The finding that the respondent did not bargain with the intent of reaching an agreement is also supported by events surrounding the withdrawal of recognition. When the union called a strike, respondent advised several employees they would have to resign from the union to return to work. Respondent typed a letter of resignation for one employee and furnished postage and mailed letters of resignation for two others. Contrary to respondent's contention, these events occurred prior to the last bargaining session at which respondent withdrew recognition.

Finally, the Board relied upon respondent's "declared objective of going 'nonunion.' " The Board found this "declaration" in a letter written by respondent to the union shortly before the master agreement expired. The letter stated, "we do not wish to continue in the union, however we are willing to sit at the bargaining table and bargain with you if you wish." Although the letter is ambiguous, we cannot say the Board's interpretation is improbable, especially in light of subsequent events.

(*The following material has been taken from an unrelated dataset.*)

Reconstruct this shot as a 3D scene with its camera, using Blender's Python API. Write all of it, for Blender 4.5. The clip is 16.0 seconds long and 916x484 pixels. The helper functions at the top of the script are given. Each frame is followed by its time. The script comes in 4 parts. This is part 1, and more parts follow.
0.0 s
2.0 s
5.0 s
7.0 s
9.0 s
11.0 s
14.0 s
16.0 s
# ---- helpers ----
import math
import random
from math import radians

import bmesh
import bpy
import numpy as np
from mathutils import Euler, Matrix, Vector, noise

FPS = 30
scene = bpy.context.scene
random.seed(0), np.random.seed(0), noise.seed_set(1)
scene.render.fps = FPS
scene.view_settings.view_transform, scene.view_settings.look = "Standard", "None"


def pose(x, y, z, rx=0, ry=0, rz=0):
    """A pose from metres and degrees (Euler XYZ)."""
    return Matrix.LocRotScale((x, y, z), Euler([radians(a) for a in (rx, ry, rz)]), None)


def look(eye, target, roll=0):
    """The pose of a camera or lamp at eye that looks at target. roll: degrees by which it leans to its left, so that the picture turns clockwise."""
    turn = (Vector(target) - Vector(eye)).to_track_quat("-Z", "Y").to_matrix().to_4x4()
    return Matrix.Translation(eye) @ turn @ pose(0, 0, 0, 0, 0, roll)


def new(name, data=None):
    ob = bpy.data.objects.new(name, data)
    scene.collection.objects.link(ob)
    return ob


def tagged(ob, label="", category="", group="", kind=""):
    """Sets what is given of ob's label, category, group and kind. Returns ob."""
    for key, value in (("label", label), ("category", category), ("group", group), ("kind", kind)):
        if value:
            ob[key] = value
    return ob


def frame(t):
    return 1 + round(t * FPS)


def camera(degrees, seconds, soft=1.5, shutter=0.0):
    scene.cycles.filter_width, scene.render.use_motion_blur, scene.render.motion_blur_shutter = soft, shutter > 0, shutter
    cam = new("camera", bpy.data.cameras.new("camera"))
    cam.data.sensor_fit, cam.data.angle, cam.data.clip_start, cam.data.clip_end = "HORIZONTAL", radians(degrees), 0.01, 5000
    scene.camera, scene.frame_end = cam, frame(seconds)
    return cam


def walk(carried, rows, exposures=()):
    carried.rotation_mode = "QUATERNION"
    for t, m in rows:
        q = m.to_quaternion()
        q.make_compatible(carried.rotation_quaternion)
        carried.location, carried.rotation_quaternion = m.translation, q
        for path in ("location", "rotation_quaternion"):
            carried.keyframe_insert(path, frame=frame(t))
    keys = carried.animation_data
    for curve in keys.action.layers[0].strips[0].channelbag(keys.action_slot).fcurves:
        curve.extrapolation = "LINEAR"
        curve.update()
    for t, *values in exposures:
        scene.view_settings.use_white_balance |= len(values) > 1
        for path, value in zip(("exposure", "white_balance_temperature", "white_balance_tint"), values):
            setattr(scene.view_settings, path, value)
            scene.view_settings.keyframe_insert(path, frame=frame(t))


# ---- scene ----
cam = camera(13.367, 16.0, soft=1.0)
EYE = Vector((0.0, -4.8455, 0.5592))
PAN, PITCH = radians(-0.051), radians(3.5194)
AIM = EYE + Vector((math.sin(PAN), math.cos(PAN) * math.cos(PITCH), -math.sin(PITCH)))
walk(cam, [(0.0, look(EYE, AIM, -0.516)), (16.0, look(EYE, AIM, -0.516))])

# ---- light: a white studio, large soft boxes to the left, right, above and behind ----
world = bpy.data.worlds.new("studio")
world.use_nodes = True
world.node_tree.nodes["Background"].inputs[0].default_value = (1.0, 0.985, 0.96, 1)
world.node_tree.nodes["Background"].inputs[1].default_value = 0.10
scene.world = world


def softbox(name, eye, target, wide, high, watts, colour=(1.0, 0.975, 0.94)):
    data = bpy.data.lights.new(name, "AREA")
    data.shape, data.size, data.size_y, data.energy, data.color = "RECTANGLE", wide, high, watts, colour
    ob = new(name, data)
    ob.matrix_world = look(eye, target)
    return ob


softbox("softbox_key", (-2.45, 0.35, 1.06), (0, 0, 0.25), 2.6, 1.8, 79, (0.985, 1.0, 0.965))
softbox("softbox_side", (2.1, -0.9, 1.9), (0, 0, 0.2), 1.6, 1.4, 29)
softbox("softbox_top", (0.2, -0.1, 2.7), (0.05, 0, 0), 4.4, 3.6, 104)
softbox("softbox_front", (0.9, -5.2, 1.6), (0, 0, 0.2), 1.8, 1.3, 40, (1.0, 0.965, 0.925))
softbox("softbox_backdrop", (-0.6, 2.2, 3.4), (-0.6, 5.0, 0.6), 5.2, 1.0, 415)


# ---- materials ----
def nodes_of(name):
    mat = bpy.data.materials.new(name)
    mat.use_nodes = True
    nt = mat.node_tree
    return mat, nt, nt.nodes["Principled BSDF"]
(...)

Accordingly, the Board properly considered the letter as evidence of bad faith.

ENFORCEMENT is GRANTED in part and DENIED in part, and the case REMANDED in part to the Board for further preceedings in accordance with this opinion.


Honorable A. Andrew Hauk, District Judge, United States District Court for the Central District of California, sitting by designation


Section 8(d) provides in relevant part:

(W)here there is in effect a collective-bargaining contract covering employees in an industry affecting commerce, the duty to bargain collectively shall also mean that no party to such contract shall terminate or modify such contract, unless the party desiring such termination or modification

(1) serves a written notice upon the other party to the contract of the proposed termination or modification sixty days prior to the expiration date thereof, or in the event such contract contains no expiration date, sixty days prior to the time it is proposed to make such termination or modification;

(2) offers to meet and confer with the other party for the purpose of negotiating a new contract or a contract containing the proposed modifications;

(3) notifies the Federal Mediation and Conciliation Service within thirty days after such notice of the existence of a dispute, and simultaneously therewith notifies any State or Territory agency established to mediate and conciliate disputes within the State or Territory where the dispute occurred, provided no agreement has been reached by that time; and

(4) continues in full force and effect, without resorting to strike or lock-out, all the terms and conditions of the existing contract for a period of sixty days after such notice is given or until the expiration date of such contract, whichever occurs later.